The only person who has a clue as to what she wants in life is the minor character, Peggy Duncan, Mrs. Marsh's housekeeper. Mrs. Duncan and her husband plan to retire soon to their own little home on the Isle of Wight, and she has taken this second job to be able to furnish it more comfortably. (Go for it, Mrs. D.) To the rest of the characters I wanted to say, "Get a life!"
These shallow characters amble through a very thin plot. Mind you, this is a mystery without a detective or even a crime. Most novels have a sequence of events which at some point take on additional meaning and lead the reader to some insight or theme, some way of looking at life, or experiencing the human condition. Brookner, however, dispenses with plot and zooms in on the pettiness of her characters, yet because she employs an omniscient narrator, we are denied even the enticing possibility of an unreliable narrator.
Nor does she allow her metaphors to do their work unassisted. A respected art historian, Brookner alludes occasionally to paintings (a much appreciated departure from the soap operaish test), but here again she leaves nothing to the imagination, not trusting her readers to understand how Titian's "Sacred and Profane Love" underscores Halliday's predicament in his choice of one wife instead of another.
Furthermore, for a novel that is all voice-over, interior monologue or limited dialogue, the prose leaves something to be desired. A young Halliday at one point muses that the world is a far more complicated place than he supposed it to be.

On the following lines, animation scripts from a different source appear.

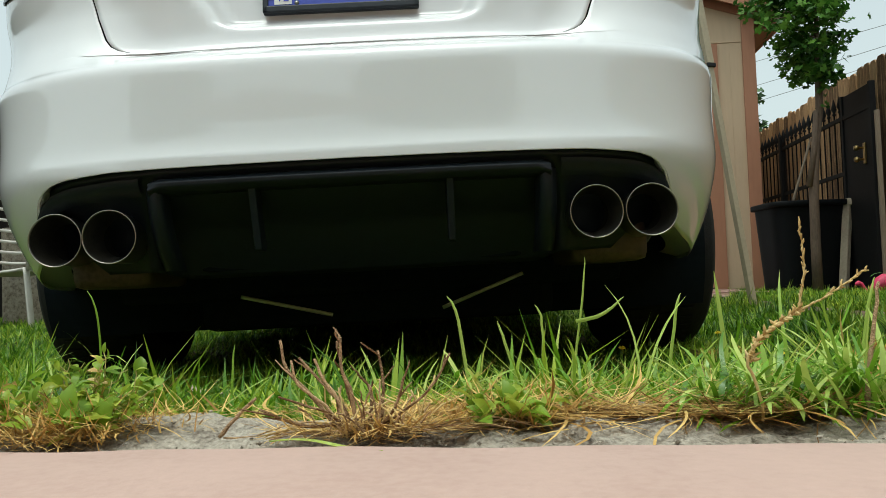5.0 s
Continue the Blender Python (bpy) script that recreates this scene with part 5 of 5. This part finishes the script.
def iris(place, n, height, seed, label, material=iris_mat):
    """A clump of sword-shaped leaves, some bent over."""
    rng = random.Random(seed)
    t = thing("iris_plant", label, "plant", Matrix.Translation(place), "iris plants")
    for k in range(n):
        a = rng.uniform(0, 6.283)
        h = height * rng.uniform(0.6, 1.05)
        w = rng.uniform(0.017, 0.028)
        ln, bend = rng.uniform(0.05, 0.35), rng.uniform(0.3, 1.7) if rng.random() < 0.65 else 2.6
        V, F = [], []
        p = Vector((rng.uniform(-0.06, 0.06), rng.uniform(-0.06, 0.06), 0))
        ang = ln
        m = 9
        d = Vector((math.cos(a), math.sin(a), 0))
        sd = Vector((-d.y, d.x, 0))
        for i in range(m + 1):
            f = i / m
            ww = w * (1 - f ** 2.2) * 0.5 + 0.0008
            V += [p - sd * ww, p + d.cross(sd) * 0.002 + d * 0.003, p + sd * ww]
            p = p + (d * math.sin(ang) + Vector((0, 0, math.cos(ang)))) * (h / m)
            ang += bend / m * (0.3 + 1.4 * f)
        for i in range(m):
            for q in range(2):
                F.append((i * 3 + q, i * 3 + q + 1, i * 3 + q + 4, i * 3 + q + 3))
        part("leaf", (V, F), material, t)


iris(yard(3.02, 4.05, 0.02), 6, 0.72, 31, "iris clump with tall green sword leaves by the fence")
iris(yard(3.02, 3.52, 0.02), 8, 0.5, 32, "iris clump with bent leaves by the fence")
iris(yard(2.98, 4.55, 0.02), 4, 0.30, 33, "small iris with drooping leaves by the fence")
iris((-3.95, 4.75, 0), 12, 0.95, 34, "tall iris clump beside the dark fence")
iris((-3.75, 4.25, 0), 5, 0.62, 35, "iris with yellowing leaves beside the dark fence", weed_mat)


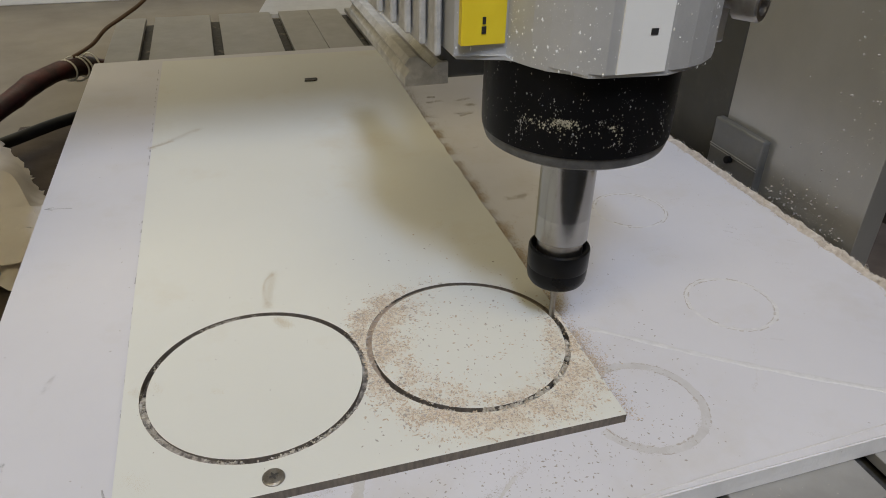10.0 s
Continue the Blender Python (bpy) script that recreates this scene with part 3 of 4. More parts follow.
# ---- router spindle on its carriage; origin on the cutter's axis at the sheet's bottom ----
def build_spindle():
    sp = empty("router_spindle", "black router spindle with chrome shaft, collet nut and cutter", "router spindle", (*cutter(0), 0.0))
    part("cutter_bit", lathe([(0, 0.0010), (0.00125, 0.0010), (0.00125, 0.0150), (0.0016, 0.0155), (0.0016, 0.034), (0, 0.034)], 20), M["bit"], sp, "thin carbide cutter", 40)
    part("collet_nut", lathe([(0.0038, 0.0240), (0.0102, 0.0240), (0.0117, 0.0246), (0.01255, 0.0260), (0.01290, 0.0284), (0.01300, 0.0318), (0.01293, 0.0321), (0.01312, 0.0326), (0.01315, 0.0403),
                              (0.0129, 0.0412), (0.0122, 0.0417), (0.0114, 0.0415), (0.0108, 0.0407), (0.0106, 0.0385), (0.0096, 0.0382)], 64), M["nut"], sp, "black oxide collet nut", 30)
    part("collet", lathe([(0.0017, 0.0236), (0.0038, 0.0236), (0.0040, 0.0242)], 32), M["steel_dull"], sp)
    part("neck", lathe([(0.0098, 0.0360), (0.0098, 0.0464)], 48), M["steel_dull"], sp, "", 30)
    part("shaft", lathe([(0.0112, 0.0572), (0.0112, 0.0900)], 64), M["steel"], sp, "polished chrome shaft", 30)
    part("shaft_band", lathe([(0.0094, 0.0460), (0.0109, 0.0460), (0.0112, 0.0463), (0.0112, 0.0572)], 64), M["steel_band"], sp, "satin ground band of the shaft", 30)
    part("seal_plate", lathe([(0.0200, 0.0908), (0.0290, 0.0908), (0.0325, 0.0912), (0.0345, 0.0925), (0.0352, 0.0945), (0.0352, 0.0962)], 72),
         M["flange"], sp, "grey dusty bearing cap", 35)
    part("seal_hub", lathe([(0.0112, 0.0842), (0.0158, 0.0842), (0.0170, 0.0848), (0.0190, 0.0872), (0.0197, 0.0909)], 64), M["carriage"], sp, "dark hub of the bearing cap", 35)
    part("body", lathe([(0.0352, 0.0962), (0.0358, 0.0966), (0.0360, 0.0990), (0.0360, 0.2300), (0, 0.2300)], 72), M["black"], sp, "black enamelled spindle body speckled with chips", 35)
    # clamp block
    rng_clamp = random.Random(58)
    pts = [(-0.0530, 0.045), (-0.0530, -0.0095), (-0.0350, -0.0115), (-0.0335, -0.0150), (-0.0305, -0.0220), (-0.0270, -0.0278), (-0.0225, -0.0335), (-0.0175, -0.0378), (-0.0130, -0.0405),
           (0.0092, -0.0408), (0.0175, -0.0395), (0.0250, -0.0365), (0.0320, -0.0312), (0.0370, -0.0255), (0.0400, -0.0185), (0.0410, -0.010), (0.0410, 0.045)]
    bm = prism(pts, 0.1270, 0.215)
    bmesh.ops.bevel(bm, geom=[e for e in bm.edges if abs(e.verts[0].co.z - e.verts[1].co.z) < 1e-6], offset=0.0015, segments=2, affect="EDGES")
    clamp = part("clamp", bm, M["alu"], sp, "cast aluminium spindle clamp")
    part("yellow_label", box(-0.0515, -0.0360, -0.0125, -0.0095, 0.1325, 0.166, 0.0001, 1), M["yellow"], clamp, "yellow warning label")
    part("label_print", box(-0.0445, -0.0430, -0.0128, -0.0105, 0.1362, 0.1386), M["ink"], clamp)
    part("label_print", box(-0.0443, -0.0432, -0.0128, -0.0105, 0.1393, 0.1416), M["ink"], clamp)
    part("white_label", box(-0.0095, 0.0078, -0.0412, -0.0400, 0.1285, 0.165, 0.0001, 1), M["label"], clamp, "blank white label")
    part("label_dot", box(0.0005, 0.0030, -0.0414, -0.0405, 0.1405, 0.1425), M["ink"], clamp)
    for i in range(5):
        x = -0.0555 - 0.0032 * i
        part("fin", box(x - 0.0012, x + 0.0012, 0.000 + 0.008 * i, 0.050, 0.126 + 0.002 * i, 0.215, 0.0006, 1), M["dusty_alu"], clamp)
    part("clamp_ear", box(0.0405, 0.0540, -0.008, 0.045, 0.126, 0.160, 0.001), M["alu"], clamp)
    cv, cf = [], []
    for _ in range(800):
        k = min(rng_clamp.randrange(1, len(pts) - 2), rng_clamp.randrange(1, len(pts) - 2))
        (xa, ya), (xb, yb) = pts[k], pts[k + 1]
        u, z, s = rng_clamp.random(), 0.1275 + 0.040 * rng_clamp.random() ** 1.3, 0.0001 + 0.0006 * rng_clamp.random() ** 6
        d = Vector((xb - xa, yb - ya, 0)).normalized()
        nrm = Vector((d.y, -d.x, 0))
        p = Vector((xa + (xb - xa) * u, ya + (yb - ya) * u, z))
        n0, tw = len(cv), rng_clamp.uniform(0, 3)
        for q in (tw, tw + 1.6, tw + 3.1, tw + 4.7):
            cv.append(p + d * (s * math.cos(q) * rng_clamp.uniform(0.4, 1)) + Vector((0, 0, s * math.sin(q) * rng_clamp.uniform(0.5, 1.5))))
        cv.append(p + nrm * s * 0.5)
        cf += [(n0 + q, n0 + (q + 1) % 4, n0 + 4) for q in range(4)]
    me = bpy.data.meshes.new("chip_dust")
    me.from_pydata([tuple(v) for v in cv], [], cf)
    me.materials.append(M["label"])
    ob = new("chip_dust", me)
    ob.parent, ob["kind"] = clamp, "stuff"
    ax = pose(0.0520, -0.0140, 0.1425, 90, 0, 30)
    part("bolt", lathe([(0, -0.012), (0.0032, -0.012), (0.0032, 0.0), (0.0062, 0.0), (0.0062, 0.0085), (0.0056, 0.0092), (0.0036, 0.0092), (0.0034, 0.0045), (0, 0.0045)], 32, None, ax),
         M["steel_dull"], clamp, "dusty socket-head bolt", 30)
    # vertical carriage behind the clamp
    car = part("carriage", box(-0.033, 0.049, 0.070, 0.1145, 0.0940, 0.240, 0.0015), M["carriage"], sp, "dark grey vertical carriage")
    bar = [(0, 0), (0.020, 0), (0.020, 0.010), (0.015, 0.010), (0.0125, 0.0075), (0.010, 0.010), (0.006, 0.013), (0.002, 0.013), (0.0, 0.010), (0.002, 0.007), (0.0, 0.004)]
    m = Matrix(((1, 0, 0, -0.050), (0, 0, 1, 0.068), (0, 1, 0, 0.0925), (0, 0, 0, 1)))
    part("rail_bar", prism(bar, 0.0, 0.135, None, m), M["dusty_alu"], car, "dusty aluminium rail bar")
    # chips stuck to the enamel, on the side that faces the cut
    rng = random.Random(77)
    verts, faces = [], []
    smear_verts, smear_faces = [], []

    def stick(vs, fs, a, z, s, tall):
        ex, ez = Vector((-math.sin(a), math.cos(a), 0)), Vector((0, 0, 1))
        out = Vector((math.cos(a), math.sin(a), 0))
        p = out * 0.0360 + ez * z
        n0, tw = len(vs), rng.uniform(-0.5, 0.5)
        for k in range(4):
            q = tw + k * 1.571
            vs.append(p + ex * (s * math.cos(q) * rng.uniform(0.3, 0.8)) + ez * (s * math.sin(q) * rng.uniform(0.5, tall)))
        vs.append(p + out * s * 0.4)
        fs.extend((n0 + k, n0 + (k + 1) % 4, n0 + 4) for k in range(4))

    for _ in range(5200):
        a = rng.gauss(-120, 40)
        z = 0.0985 + min(abs(rng.gauss(0, 0.0120)), 0.028)
        if noise.noise(Vector((a * 0.09, z * 150, 2))) + 0.7 * noise.noise(Vector((a * 0.4, z * 600, 5))) < rng.uniform(0.15, 0.75):
            continue
        stick(verts, faces, radians(a), z, 0.00007 + 0.00042 * rng.random() ** 4, 1.7)
    for _ in range(420):
        stick(verts, faces, radians(rng.uniform(-215, -10)), rng.uniform(0.097, 0.127), 0.00007 + 0.0004 * rng.random() ** 5, 1.6)
    for c, w, zc, h, count, big in ((-124, 3.2, 0.1093, 0.0008, 230, 0.0006), (-126, 9, 0.1078, 0.0014, 150, 0.0006), (-143, 6, 0.1080, 0.0016, 90, 0.0006), (-96, 2.5, 0.1083, 0.0010, 45, 0.0007), (-88, 12, 0.1050, 0.0040, 60, 0.0005)):
        for _ in range(count):
            stick(smear_verts, smear_faces, radians(rng.gauss(c, w)), rng.gauss(zc, h), 0.00008 + big * rng.random() ** 3, 1.0)
    for vs, fs, m in ((verts, faces, "chip_dull"), (smear_verts, smear_faces, "chip_smear")):
        me = bpy.data.meshes.new("chip_dust")
        me.from_pydata([tuple(v) for v in vs], [], fs)
        me.materials.append(M[m])
        ob = new("chip_dust", me)
        ob.parent, ob["kind"] = sp, "stuff"
    return sp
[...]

Later, Anna, reflecting on her unrequited love for the doctor, has a profound revelation: In the middle of King's Road, she knew for a fact that she could have made him happy.
If this is not enough, consider this exchange between Vera Marsh's daughter and Anna:
"Oh, Anna, what a fraud you are."
"But there are many kinds of fraud, not all of them criminal. I rather think I have stopped being one, a fraud, I mean. Fraud was what was perpetuated on me by the expectations of others."
If the only mystery is why anyone would think this is a mystery, then the only fraud is that perpetrated on unsuspecting readers.
Oh, and as for the disappearance: Read the book, if you will, and be surprised. Or not.